Air Pac Airlines

TIMETABLES

April 1986

 

 

 

 

 

 

AirPac (5P) was established in August 1978, as Air Pacific, a charter airline providing service to Dutch Harbor, within the Aleutian Islands chain in the State of Alaska. Scheduled passenger services were started on February 1, 1982, from Dutch Harbor (Unalaska) to Anchorage, Alaska using a single Swearingen Metro II and a Cessna 414. During 1983, AirPac purchased a Fokker F-27 and extended services from Anchorage to Kodiak, Dillingham and King Salmon. The new Fokker turbo-prop greatly increased cargo capacity for the airline, especially crucial during the Alaskan seafood season. The airline became a code-share partner with Alaska Airlines thereby promoting passenger traffic on its intra-Alaska routes. Realizing the potential benefits for pure jet service into Dutch Harbor, AirPac began to look at aircraft suitable for the rather short (3,950 feet), unimproved, gravel runway that served the Dutch Harbor island community.

After much review, the airline decided to lease a new British Aerospace BAe 146. The aircraft was particularly suited for the service, having adequate range, capacity and Short-Takeoff-and-Landing (STOL) capabilities necessary for the Dutch Harbor route, especially in the fierce winter weather. The new aircraft would be outfitted for both unpaved field and extended over water operations, as well as mixed cargo/passenger configurations as warranted by demand. The new BAe 146 was delivered to the airline on March 3, 1984, and immediately put into service from Anchorage to Dutch Harbor, thus becoming the first "jet" passenger operator into the Dutch Harbor airport. The new non-stop service reduced flight times from the traditional 3 hours to only 1 hour, 55 minutes.

In 1985, additional destinations were added including Cold Bay, Akutan, Nikolski, St. George and Sand Point. BAe 146 services were extended from Dutch Harbor to the secluded community of Adak, some 450 miles west of Dutch Harbor, and providing the only jet service to the remote Naval outpost.

During early 1986, the airline extended service to the "Lower 48" when it started jet flights between Seattle and Sitka, Alaska with continuing service to Anchorage then Dutch Harbor. It was now possible to go from Dutch Harbor to Seattle via "same-plane" service.

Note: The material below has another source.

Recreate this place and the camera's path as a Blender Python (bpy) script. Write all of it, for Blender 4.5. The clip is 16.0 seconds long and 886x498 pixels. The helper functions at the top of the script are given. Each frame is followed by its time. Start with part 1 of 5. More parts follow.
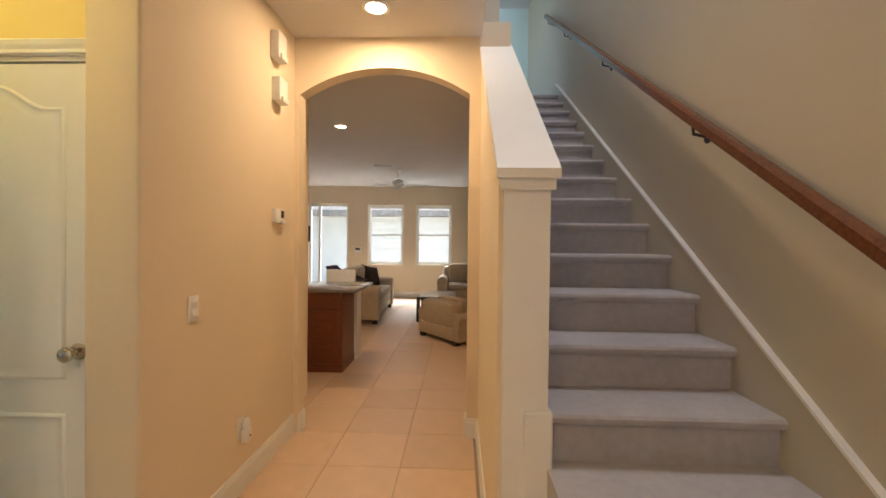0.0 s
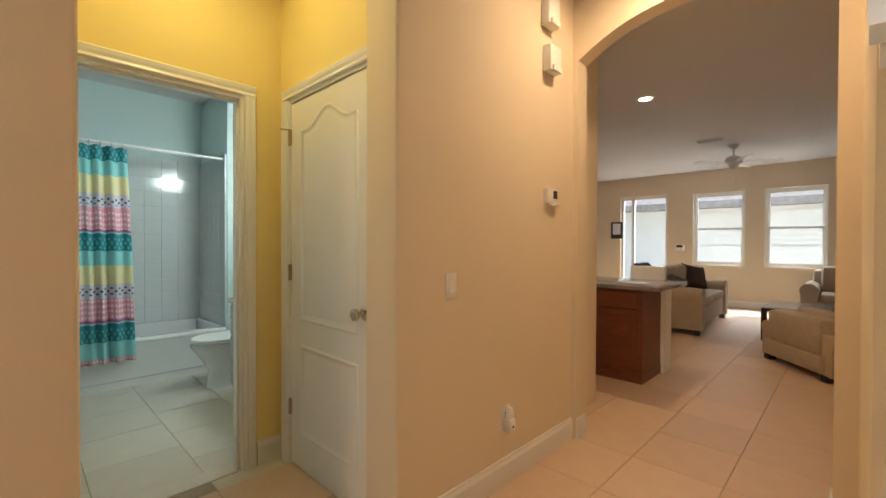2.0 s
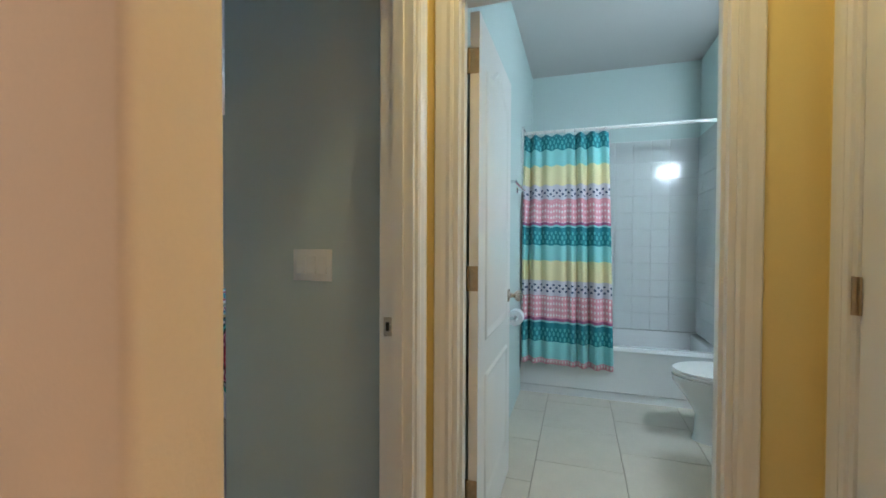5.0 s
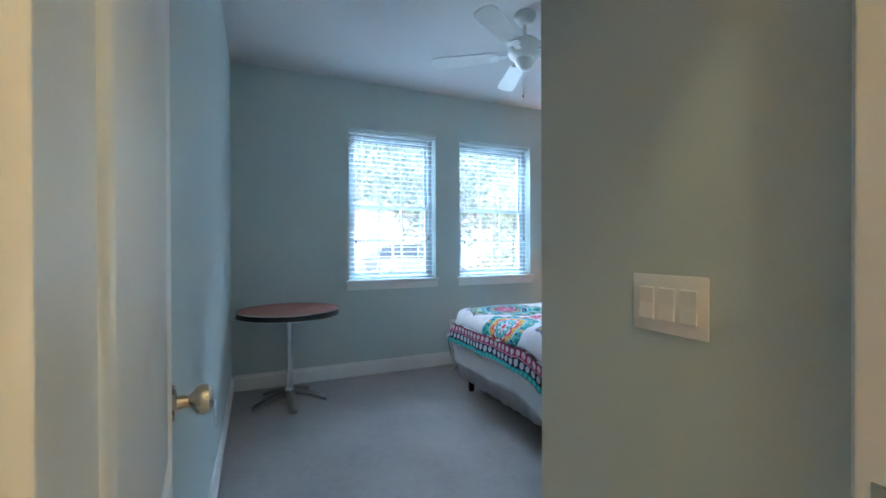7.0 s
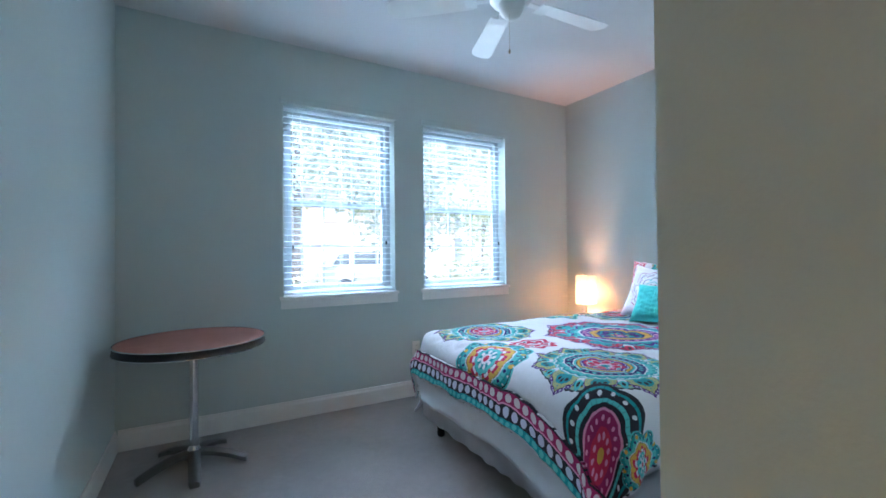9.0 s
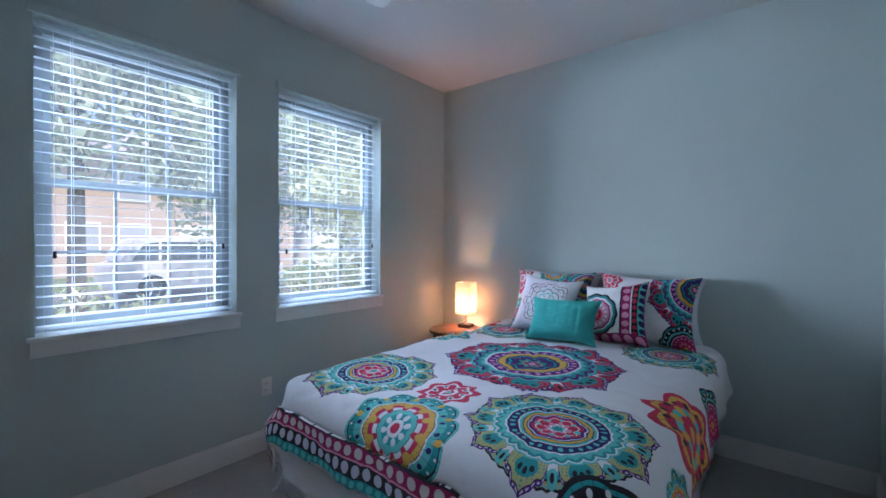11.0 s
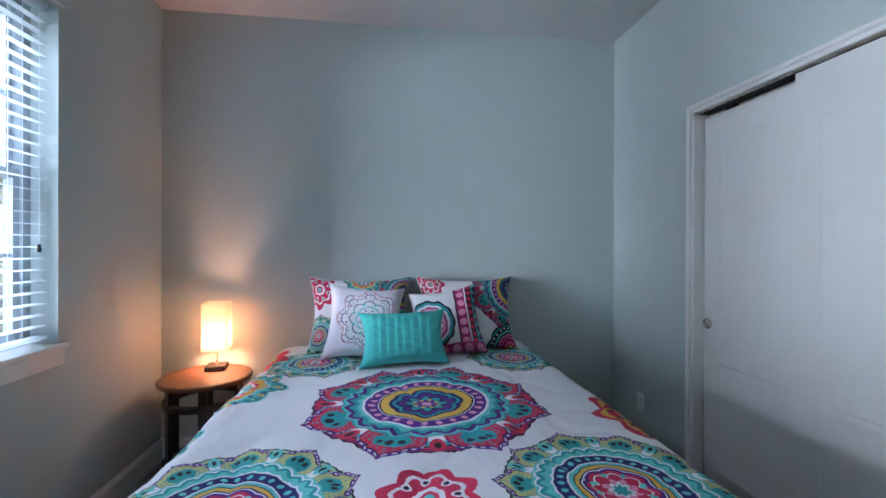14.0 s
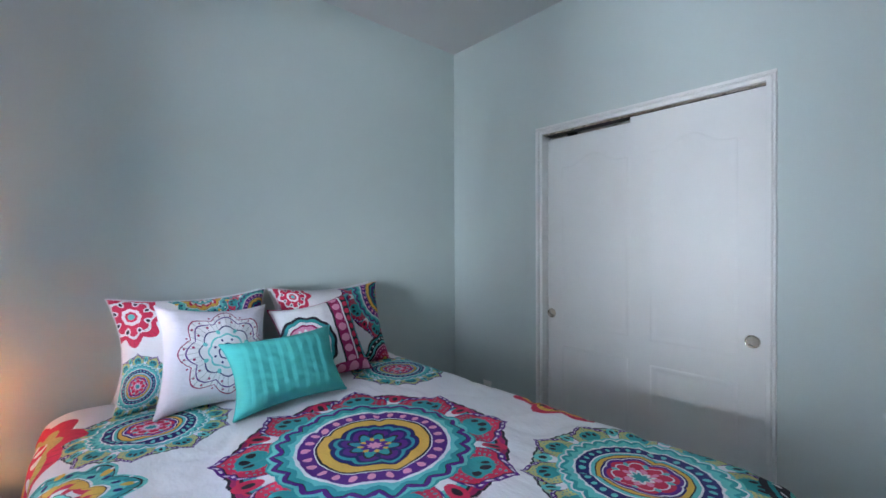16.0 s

Due to rising insurance and aircraft costs, AirPac was forced to file for Chapter 11 bankruptcy protection in May 1986, and suspended all passenger services. Due to lack of lease payments, the sole BAe 146 was repossessed and all other assets were soon liquidated. A few years later, executives of the AirPac operation brought suit against both British Aerospace and Lycoming Engines alleging that the constant aircraft maintenance issues and "teething" problems had resulted in the eventual demise and bankruptcy of the airline.

AirPac's first turboprop aircraft was a Metroliner purchased new from the manufacturer and seen parked at Anchorage International Airport in 1982, is N1013B, a Fairchild/Swearingen SA226-TC Metro II.

 

AirPac leased N4716Z, a Fairchild FH-227B in 1984, to supplement both passenger and cargo services to points in the Bristol Bay and Aleutian Island chain.

 

Undergoing its final outfitting in February 1984, at British Aerospace in Hatfield, England, and ready to be delivered to the "Final Frontier, is N146AP, a British Aerospace BAe 146-100.

 

A stunning photo of AirPac's BAe 146, N146AP, undergoing proving runs into Dutch Harbor (Unalaska) Airport in March 1984. Note the man standing under the final approach path to the airport is the owner of AirPac Airlines watching the first jet service into the airport.

 

AirPac's sole jet aircraft providing "The Alaska Connection" is N146AP, a British Aerospace BAe 146-100.

 

Leaving the gate at Anchorage International Airport for a flight to Dutch Harbor on a soggy October morning in 1984, is N146AP, a British Aerospace BAe 146-100.